- Stated task -
Retype all of the listing exactly, passing over any picture you find.

- Provided material -
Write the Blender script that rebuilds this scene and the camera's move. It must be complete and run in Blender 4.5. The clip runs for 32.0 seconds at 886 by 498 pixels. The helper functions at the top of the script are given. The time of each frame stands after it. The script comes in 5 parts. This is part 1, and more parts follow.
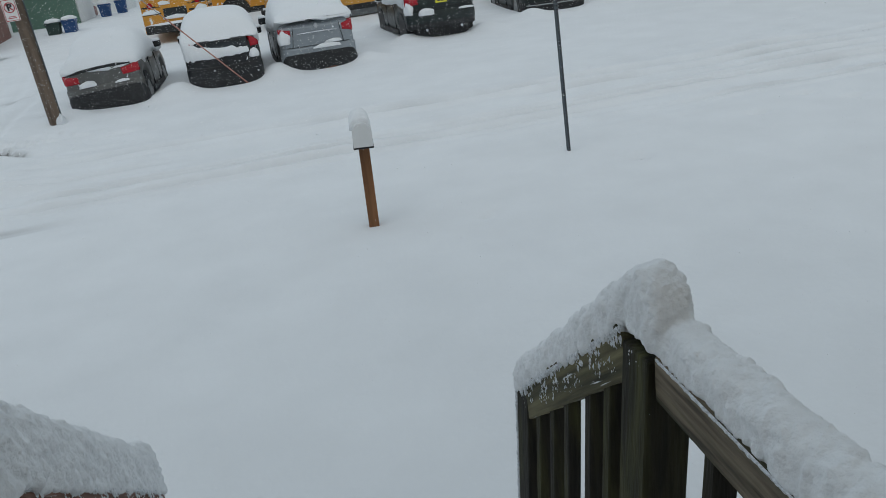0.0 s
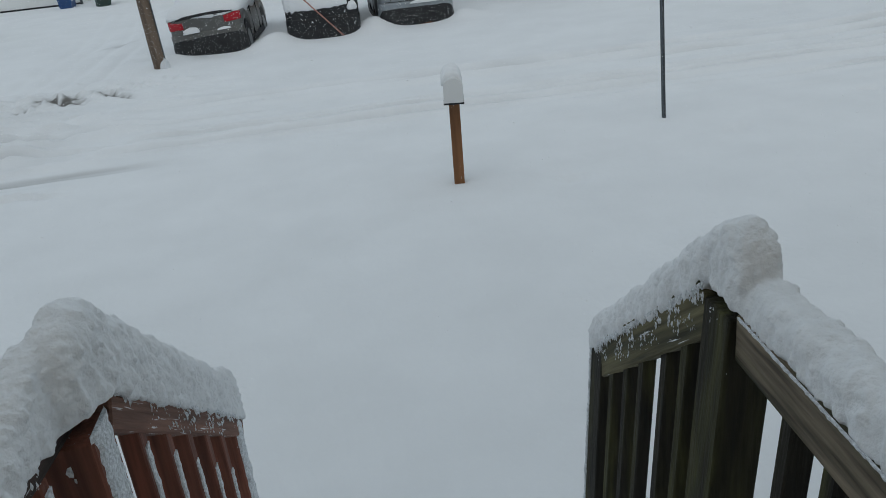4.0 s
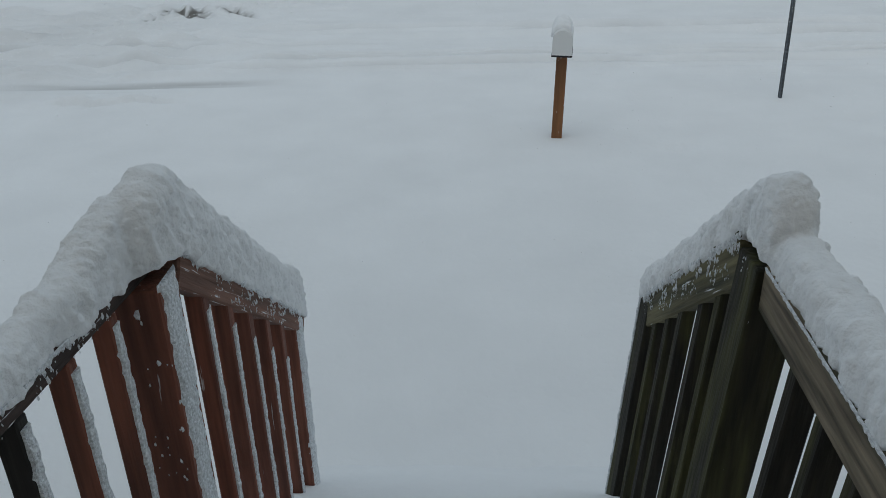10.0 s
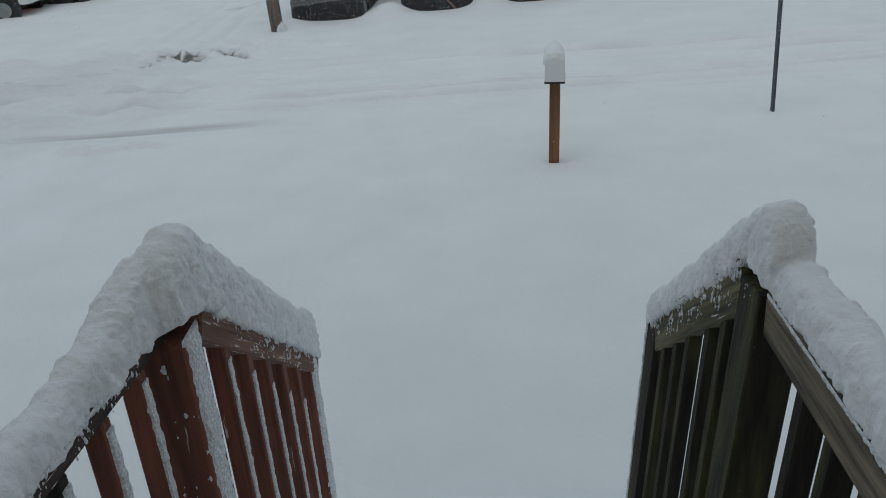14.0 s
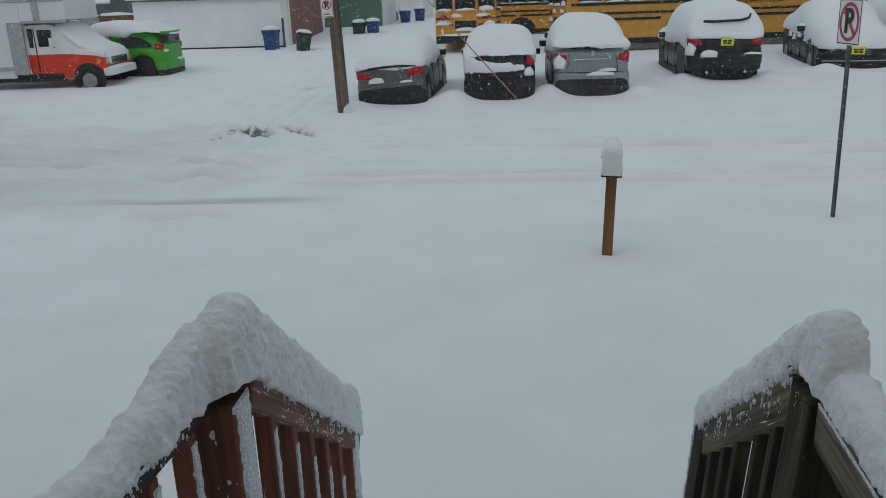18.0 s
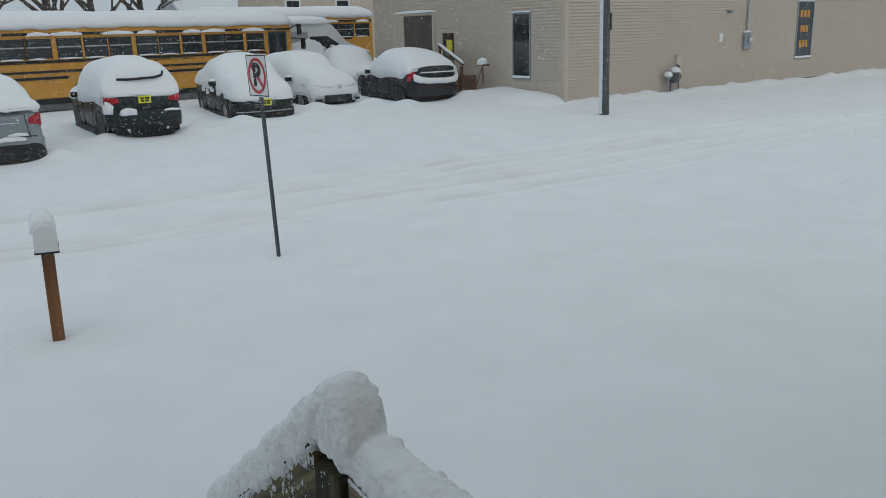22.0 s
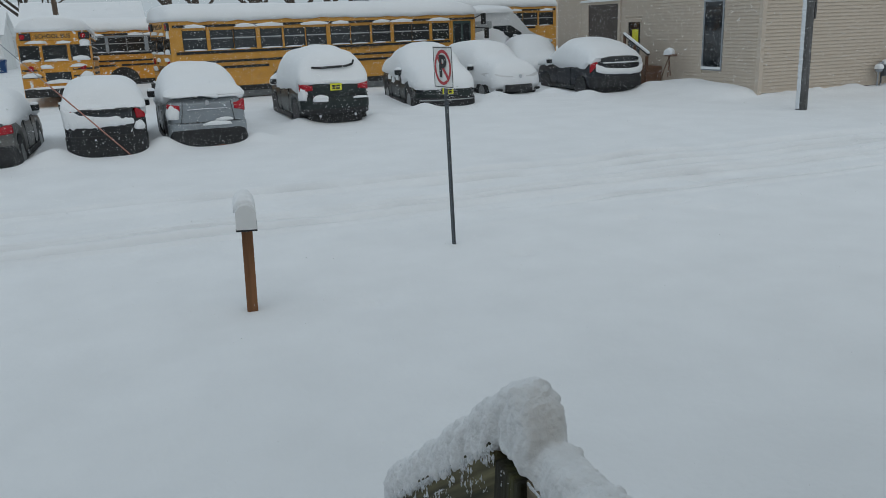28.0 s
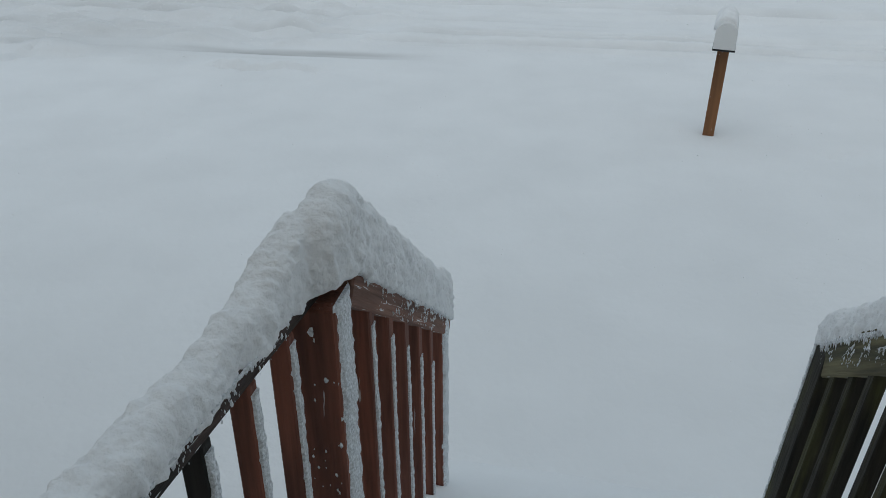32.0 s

- Response -
Write the Blender script that rebuilds this scene and the camera's move. It must be complete and run in Blender 4.5. The clip runs for 32.0 seconds at 886 by 498 pixels. The helper functions at the top of the script are given. The time of each frame stands after it. The script comes in 5 parts. This is part 1, and more parts follow.
0.0 s
4.0 s
10.0 s
14.0 s
18.0 s
22.0 s
28.0 s
32.0 s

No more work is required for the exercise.